In an otherwise bleak landscape for progressive policy, the Fight for $15 has been one of a very few rays of light. Since the day in 2012 when 200 fast food workers in New York City walked out on strike, calling for $15 an hour and the right to join a union, cities and states across the country have raised their minimum wages, and several large private employers have increased pay for their low-wage workers. The National Employment Law Project estimated that as of last year, America’s lowest paid workers had won $62 billion in raises in conjunction with the Fight for $15’s demands.
Seattle is among the leaders in hiking its minimum wage, raising wages in a series of steps based on how many people a business employs, whether workers receive tips, and whether the employer contributes to workers’ health coverage. By the end of 2016, large Seattle employers who did not pay for insurance were required to pay workers a minimum of $13 an hour.

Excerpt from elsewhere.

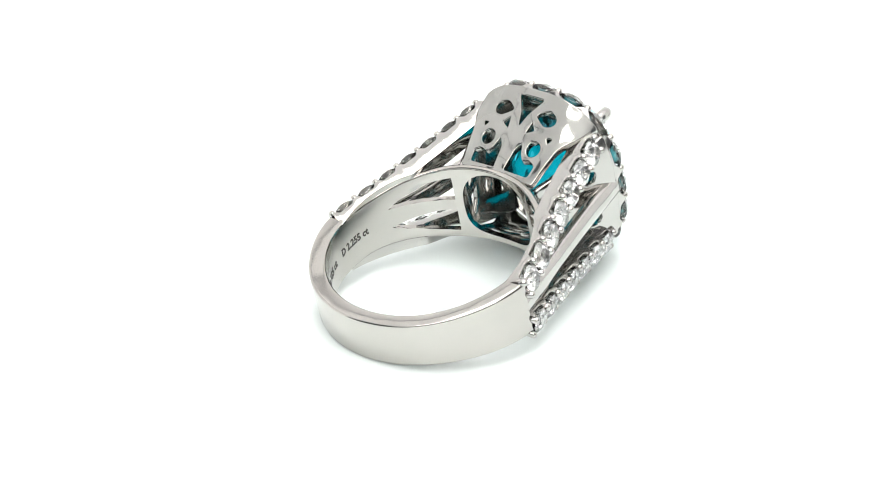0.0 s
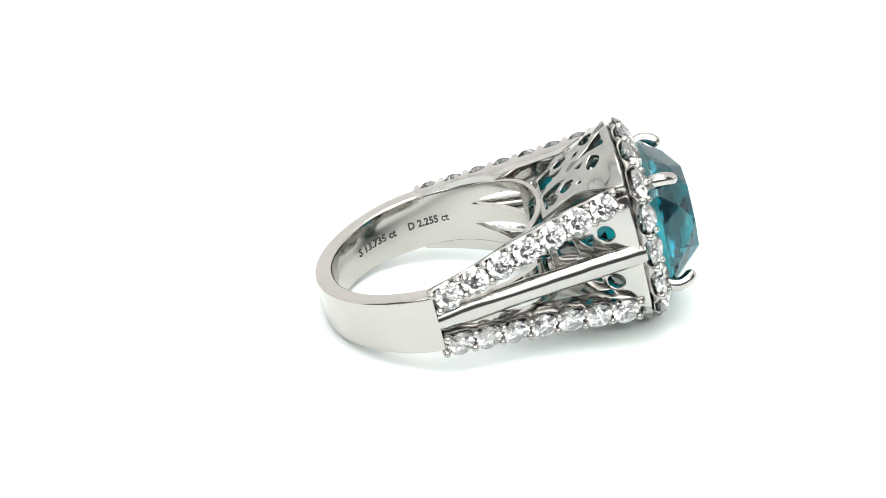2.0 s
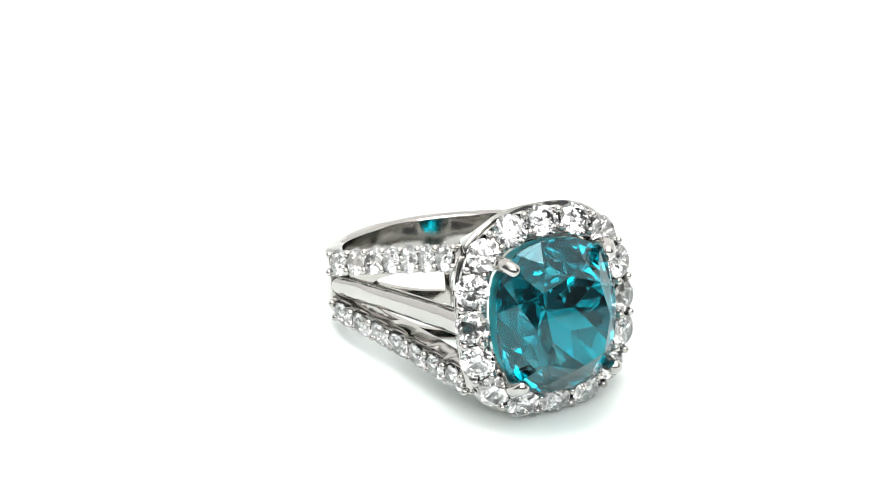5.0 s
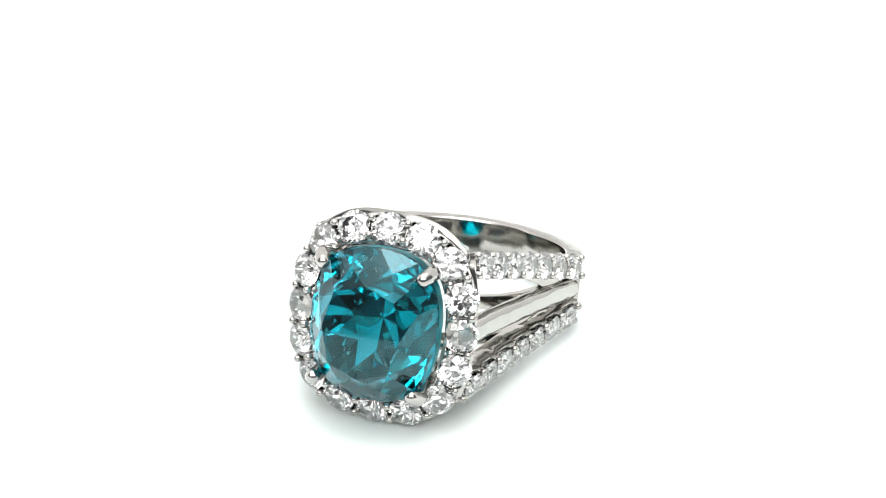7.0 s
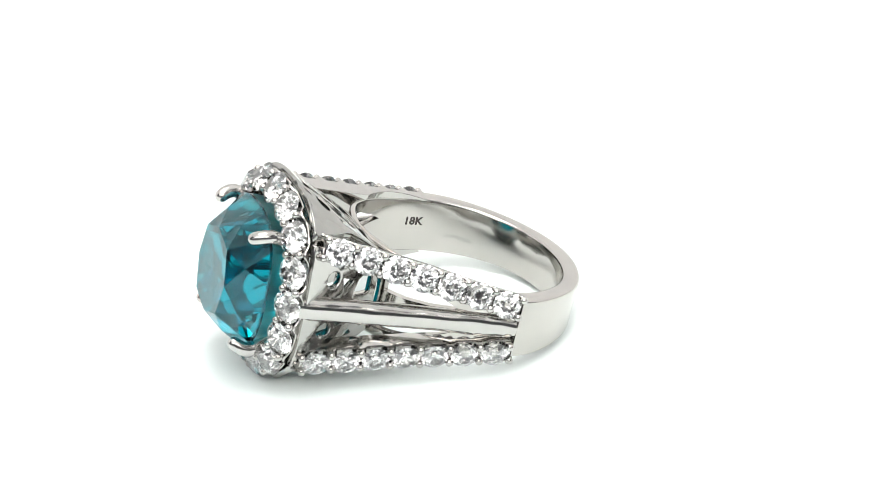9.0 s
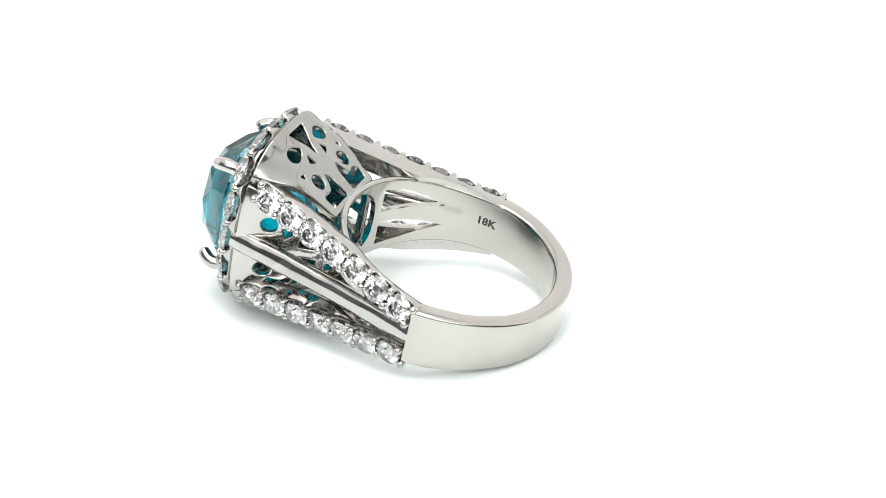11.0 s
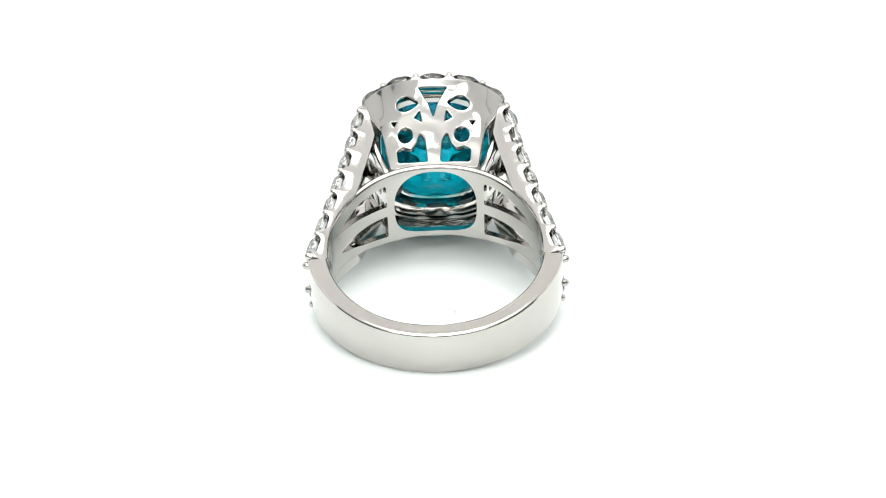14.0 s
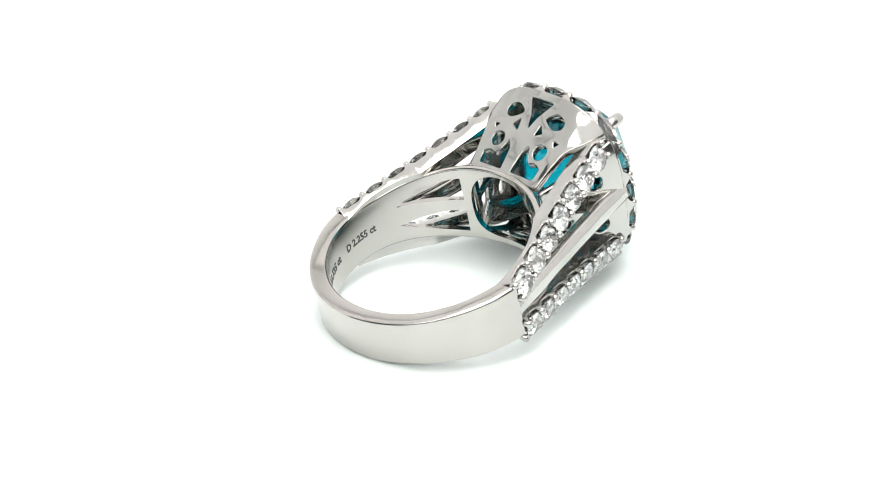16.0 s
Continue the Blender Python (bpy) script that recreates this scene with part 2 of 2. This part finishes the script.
def strip_frame(t, sy, sz):
    """A point and the directions along, across and outwards of a diamond strip, 0 to 1 from shank to head."""
    def at(q):
        return Vector((-1.6 + 17.35 * q, sy * (10.65 - 4.4 * q - 1.06 * q * (1 - q)), sz * (1.75 + 3.35 * q)))
    p = at(t)
    d = (at(t + 0.01) - at(t - 0.01)).normalized()
    out = Vector((0, sy, sz * 0.22))
    out = (out - d * out.dot(d)).normalized()
    return p, d, d.cross(out).normalized(), out


def scallop(u):
    """0 at the middle of a stone, 1 half-way to the next; u counts stones."""
    return smoothstep((abs(u - round(u)) - 0.24) / 0.22)


def build_strip(ring, sy, sz, diamond, prong):
    rings = []
    for i in range(121):
        t = 0.05 + 0.95 * i / 120
        p, d, w, o = strip_frame(t, sy, sz)
        deep = 1.75
        while deep > 0.35 and (p - o * deep).xy.length < R_IN + 0.15:
            deep -= 0.03
        lift = scallop((t - 0.118) / 0.1278)
        floor = min(1.05, deep - 0.07)
        rim = max(-0.36, 0.08 - floor) * (1 - lift) + 0.02 * lift
        floor = floor * (1 - lift) + 0.1 * lift
        prof = [(-0.98, -deep), (0.98, -deep), (1.0, rim - 0.07), (0.84, rim), (0.76, -floor), (-0.76, -floor), (-0.84, rim), (-1.0, rim - 0.07)]
        prof = rounded(prof, 0.07, 2)
        rings.append([p + w * q.x + o * q.y for q in prof])
    strip = part("diamond_strip", loft(rings), GOLD, ring, "slim scalloped arm set with seven diamonds")
    for i in range(7):
        p, d, w, o = strip_frame(0.118 + 0.1278 * i, sy, sz)
        spin = Matrix.Rotation(random.uniform(0, 6), 4, "Z") @ Matrix.Rotation(radians(random.uniform(-3, 3)), 4, "X")
        piece("diamond", diamond, axes(p + o * 0.08, d, o.cross(d), o) @ spin, strip)
    for i in range(8):
        p, d, w, o = strip_frame(0.118 + 0.1278 * (i - 0.5), sy, sz)
        for e in (-1, 1):
            lean = o + w * e * 0.16
            z = lean.normalized()
            x = (d - z * d.dot(z)).normalized()
            piece("prong", prong, axes(p + w * e * 0.70 + o * 0.10, x, z.cross(x), z), strip)
    return strip


def build_bar(ring, sy):
    rings = []
    for i in range(33):
        t = i / 32
        x = -0.9 + 17.2 * t
        top = 10.4 - 3.2 * t - 0.9 * t * (1 - t)
        inner = math.sqrt(max(0.0, R_IN ** 2 - x ** 2))
        half, deep = 0.92 + 0.06 * smoothstep(t * 1.2), min(0.8, (top - inner - 0.12) / 2)
        y = sy * (top - deep)
        ring_pts = []
        for j in range(24):
            a = 2 * math.pi * j / 24
            c, s = math.cos(a), math.sin(a)
            rr = (abs(c) ** 2.1 + abs(s) ** 2.1) ** (-1 / 2.1)
            ring_pts.append((x, y + sy * deep * c * rr, half * s * rr))
        rings.append(ring_pts)
    return part("middle_bar", loft(rings), GOLD, ring, "smooth polished bar between the diamond strips")


HALO_P, HALO_A, HALO_N = 6.35, 6.95, 2.6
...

In a careful analysis of food service jobs in Seattle during the period of wage increases, researchers at the University of California Berkeley found that the wage hike succeeded in raising incomes for low-paid workers without impacting the number of jobs. These findings are in line with the bulk of research on the effects of raising minimum wages.
Yet there are powerful interests with a stake in halting the Fight for 15 movement in its tracks and continuing to pay rock-bottom wages. They are trumpeting a different study released this week by researchers at the University of Washington. This research suffers from serious methodological flaws, yet purports to show, in the words of Fox News, that “Seattle's first-in-the-nation $15 per hour minimum wage law is hurting the workers it aimed to help.”
As analysts at Washington State’s Economic Opportunity Institute point out, “poor research leads to poor findings.” Among its deficiencies, the University of Washington study excludes workers at chain businesses (from Starbucks to Walgreens), leaving out 40 percent of the city’s workforce. As a result, a worker leaving a job at a small business to go work at a chain establishment would be counted in the University of Washington data as having lost employment. For a deeper dive into the serious shortcomings of the UW study, see the Economic Policy Institute’s detailed analysis.
The reality is that wages have stagnated over the past 4 decades for the vast majority of Americans, and inequality has skyrocketed. Raising the minimum wage is a proven and effective means to put more money in the pockets of working people and begin to close the gap. The Fight for 15’s other central demand—for employers to recognize workers’ right to join a union and bargain collectively—would lift up an even broader range of working Americans, but has been even harder to achieve politically.
It’s no surprise that the Fight for $15 has generated a substantial backlash, nor is it the first time that a poorly conducted study produced findings convenient to corporations and other low-wage employers. Seattle’s economy is booming. Thanks to the minimum wage hike, workers at the bottom of the labor market are able to share in a bit more of the gains.